Smart Cities as Industrial Entities Require New Approaches

RECOMMENDATIONS


While smart cities have and are still being talked about in terms of eGovernment platforms aimed at increasing the livability of cities and improving the convenience for citizens, they should also be seen as very complex interconnected industrial systems, kind of like uber plants in terms of energy generation, water and gas utilities, road and building infrastructure, water management and control, security systems, etc. In order to accurately monitor and predict operations and guarantee the continuity of public service, especially in relation to resilience objectives, digital twins are now making their appearance in initial applications like traffic flow and water/flood design simulation and monitoring. Increasing complexity and growing dependencies between systems from different verticals require new approaches based on advanced modeling and digital twin platforms to manage and protect urban super structures.
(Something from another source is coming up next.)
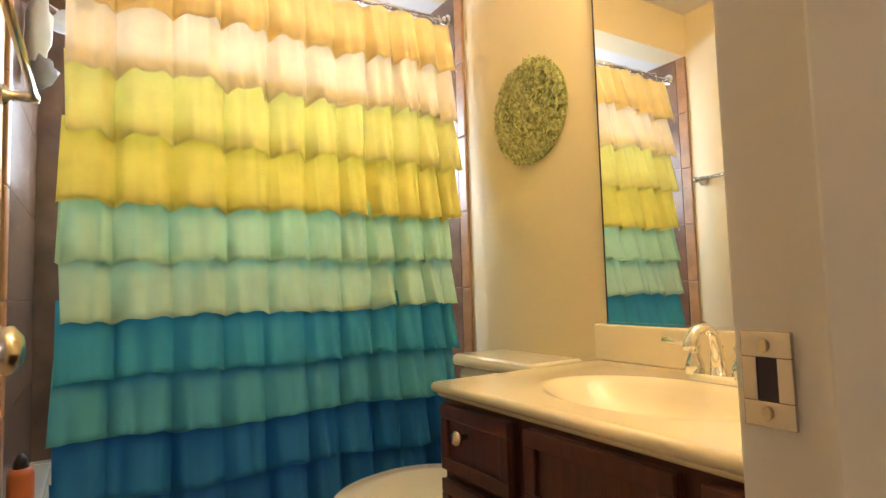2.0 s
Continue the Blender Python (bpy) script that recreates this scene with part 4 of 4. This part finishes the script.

Smart cities need to be incorporated in the wider Industries 4.0 debate and suppliers need to extend their horizon beyond the narrow concept of isolated manufacturing plants to include the smart cities opportunity. Many of the concepts applied to manufacturing and other industrial verticals can be ported to smart city contexts, but with different operational and commercial modalities in terms of time frames, co-funding, business models, and data sharing agreements.